Beïnvloedbare determinanten

Het ligt wel in de invloedssfeer van instellingen en opleidingen om de intrinsieke motivatie van studenten en hun tijdsbesteding te verbeteren. Zij kunnen

maatregelen treffen om het studiesucces van hun studenten te bevorderen. Naar de effecten van deze maatregelen is meer (toetsend) onderzoek gedaan in het wo dan in het hbo. Studiesucces wordt in het wo met name bevorderd door een didactische benadering, waarbij het leren van de student centraal staat. Studenten worden hierbij actief betrokken in hun eigen leerproces, in tegenstelling tot een didactiek waarbij de informatieoverdracht door de docent centraal staat.

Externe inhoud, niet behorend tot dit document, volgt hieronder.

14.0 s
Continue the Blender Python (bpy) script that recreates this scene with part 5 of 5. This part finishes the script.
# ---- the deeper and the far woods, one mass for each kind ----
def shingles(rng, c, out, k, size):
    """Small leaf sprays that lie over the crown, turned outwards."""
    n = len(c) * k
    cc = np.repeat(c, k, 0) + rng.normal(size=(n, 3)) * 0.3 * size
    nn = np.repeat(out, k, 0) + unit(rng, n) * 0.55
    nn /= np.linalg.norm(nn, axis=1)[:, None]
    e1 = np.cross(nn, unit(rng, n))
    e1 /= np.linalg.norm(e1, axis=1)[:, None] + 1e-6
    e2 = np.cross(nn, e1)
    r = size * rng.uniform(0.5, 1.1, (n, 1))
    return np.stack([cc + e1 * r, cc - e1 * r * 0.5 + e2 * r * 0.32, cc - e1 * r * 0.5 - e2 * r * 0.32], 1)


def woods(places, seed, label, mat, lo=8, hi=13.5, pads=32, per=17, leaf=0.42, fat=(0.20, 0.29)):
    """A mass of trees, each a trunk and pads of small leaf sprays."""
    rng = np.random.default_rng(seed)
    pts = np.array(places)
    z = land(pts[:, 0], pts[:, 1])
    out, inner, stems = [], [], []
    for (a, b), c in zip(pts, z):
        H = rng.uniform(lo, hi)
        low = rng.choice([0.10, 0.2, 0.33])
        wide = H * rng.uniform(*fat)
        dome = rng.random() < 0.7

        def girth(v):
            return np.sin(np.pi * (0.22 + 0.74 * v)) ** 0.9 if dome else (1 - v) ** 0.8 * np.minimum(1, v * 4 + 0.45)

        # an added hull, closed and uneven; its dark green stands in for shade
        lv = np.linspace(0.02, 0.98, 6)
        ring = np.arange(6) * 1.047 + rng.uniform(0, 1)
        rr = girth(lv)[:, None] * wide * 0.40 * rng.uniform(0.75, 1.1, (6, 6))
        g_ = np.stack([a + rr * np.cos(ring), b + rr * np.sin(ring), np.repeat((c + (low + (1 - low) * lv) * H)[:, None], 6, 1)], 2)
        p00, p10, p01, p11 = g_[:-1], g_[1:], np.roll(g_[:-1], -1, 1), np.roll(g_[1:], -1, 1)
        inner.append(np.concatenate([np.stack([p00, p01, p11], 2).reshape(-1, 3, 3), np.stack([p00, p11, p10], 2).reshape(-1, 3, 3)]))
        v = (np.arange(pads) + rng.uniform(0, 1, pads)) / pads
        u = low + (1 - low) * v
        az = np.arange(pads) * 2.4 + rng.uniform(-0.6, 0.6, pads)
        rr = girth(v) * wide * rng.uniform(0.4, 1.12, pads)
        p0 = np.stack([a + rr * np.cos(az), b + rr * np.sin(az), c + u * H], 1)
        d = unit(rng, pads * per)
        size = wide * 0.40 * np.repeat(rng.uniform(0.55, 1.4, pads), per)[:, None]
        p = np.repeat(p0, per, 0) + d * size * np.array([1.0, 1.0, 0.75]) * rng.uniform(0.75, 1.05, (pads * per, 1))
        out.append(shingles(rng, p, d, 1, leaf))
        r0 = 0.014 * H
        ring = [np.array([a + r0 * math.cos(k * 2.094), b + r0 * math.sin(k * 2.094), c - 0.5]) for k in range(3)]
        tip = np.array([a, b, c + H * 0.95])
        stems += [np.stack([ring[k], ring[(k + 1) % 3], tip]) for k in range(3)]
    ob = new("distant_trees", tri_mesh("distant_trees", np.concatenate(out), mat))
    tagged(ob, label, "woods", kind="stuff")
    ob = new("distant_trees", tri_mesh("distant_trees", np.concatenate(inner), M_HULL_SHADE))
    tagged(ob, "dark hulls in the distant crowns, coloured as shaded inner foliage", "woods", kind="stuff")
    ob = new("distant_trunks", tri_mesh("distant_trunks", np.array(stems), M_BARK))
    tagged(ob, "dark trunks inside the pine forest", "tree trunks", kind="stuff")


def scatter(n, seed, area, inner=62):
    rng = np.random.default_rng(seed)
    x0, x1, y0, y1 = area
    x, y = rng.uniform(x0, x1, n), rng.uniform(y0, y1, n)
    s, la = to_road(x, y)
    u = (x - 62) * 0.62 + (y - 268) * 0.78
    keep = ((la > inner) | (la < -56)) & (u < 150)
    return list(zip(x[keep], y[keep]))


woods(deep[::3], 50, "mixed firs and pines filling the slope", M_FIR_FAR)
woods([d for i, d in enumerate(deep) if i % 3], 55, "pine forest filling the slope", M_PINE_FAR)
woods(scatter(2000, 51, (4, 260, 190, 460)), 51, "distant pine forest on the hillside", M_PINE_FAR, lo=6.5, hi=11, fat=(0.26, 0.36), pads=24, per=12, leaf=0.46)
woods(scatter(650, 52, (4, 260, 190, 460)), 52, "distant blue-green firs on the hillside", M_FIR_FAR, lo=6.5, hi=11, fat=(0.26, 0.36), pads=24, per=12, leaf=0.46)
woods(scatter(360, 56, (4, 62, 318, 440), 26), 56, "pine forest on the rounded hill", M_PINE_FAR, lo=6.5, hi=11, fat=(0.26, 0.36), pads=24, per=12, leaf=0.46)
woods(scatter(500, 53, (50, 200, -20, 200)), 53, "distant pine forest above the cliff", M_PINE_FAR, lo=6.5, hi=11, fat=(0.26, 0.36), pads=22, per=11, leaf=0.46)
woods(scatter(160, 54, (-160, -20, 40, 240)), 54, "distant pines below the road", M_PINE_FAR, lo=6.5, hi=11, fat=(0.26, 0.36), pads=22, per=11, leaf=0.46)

Voorts wordt studiesucces in het wo met name bevorderd door een decentrale selectie (i.t.t. bijvoorbeeld een open toelating of een loting) en de

onderwijsprogrammering (meer werkcolleges en meer hoorcolleges). Verder geeft kwalitatief onderzoek van de inspectie zelf nog aanwijzingen voor beïnvloedbare opleidingskenmerken zoals voorlichting en matching.

XVII.5 Discussie

Aandachtspunten voor verder empirisch onderzoek

Een belangrijk aandachtspunt voor het empirische (toetsende) onderzoek naar studiesucces in de Nederlandse situatie is dat er duidelijk ‘witte vlekken’ in de kennisbasis te bespeuren zijn. Zo is er meer onderzoek uitgevoerd in het wo dan in het hbo. In het wo-onderzoek worden vaker ook andere verklarende variabelen in het onderzoek betrokken dan alleen de achtergrondkenmerken van studenten, zoals variabelen die te maken hebben met de persoonlijkheid van de student, zijn

tijdsbesteding en de inrichting van het onderwijs.

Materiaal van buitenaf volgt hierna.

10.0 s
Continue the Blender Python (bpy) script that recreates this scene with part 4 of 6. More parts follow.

Verder is de generaliseerbaarheid van veel uitkomsten zeer beperkt. De studies hebben soms slechts betrekking op één opleiding aan één instelling. Grootschaliger onderzoeken naar meerdere opleidingen aan meerdere instellingen zijn nodig.

Uitkomsten hiervan zouden meer inzicht kunnen bieden in de werking van beïnvloedbare kenmerken, maar ook in contra-intuïtieve resultaten.

Betere analyse van toegevoegde waarde

Versteviging van de kengetallen over het stelsel, instellingen en sectoren op basis van de verkregen ‘evidence’ voor bepaalde determinanten, is maar beperkt

mogelijk. Het BRONHO-bestand op basis waarvan de inspectie deze kengetallen van het hoger onderwijs genereert, ontbeert een aantal verklarende variabelen.

Bovendien blijkt een deel van de variabelen die ertoe doen, niet beïnvloedbaar door de HO-instelling en –opleiding te zijn. De inspectie zal in haar toezicht rekening moeten houden met beide beperkingen. De toegevoegde waarde van de HO-instelling respectievelijk –opleiding zou nog beter geanalyseerd kunnen worden.

Effectievere studiekeuzecheck

De nieuwe Wet Kwaliteit in verscheidenheid die per 1 september 2013 inwerking is getreden, introduceert een aantal nieuwe maatregelen rond in- en doorstroom van studenten. Het beleidsdoel met de studiekeuzecheck is om te bevorderen dat de juiste student sneller op de juiste plek komt en uitval wordt teruggedrongen. De

hoogte van het eindexamencijfer, een belangrijke voorspeller, is op het moment van de studiekeuzecheck (1 mei) nog niet bekend. Desondanks is een effectievere inrichting van de studiekeuzecheck mogelijk op basis van de kennis van belangrijke determinanten van studiesucces.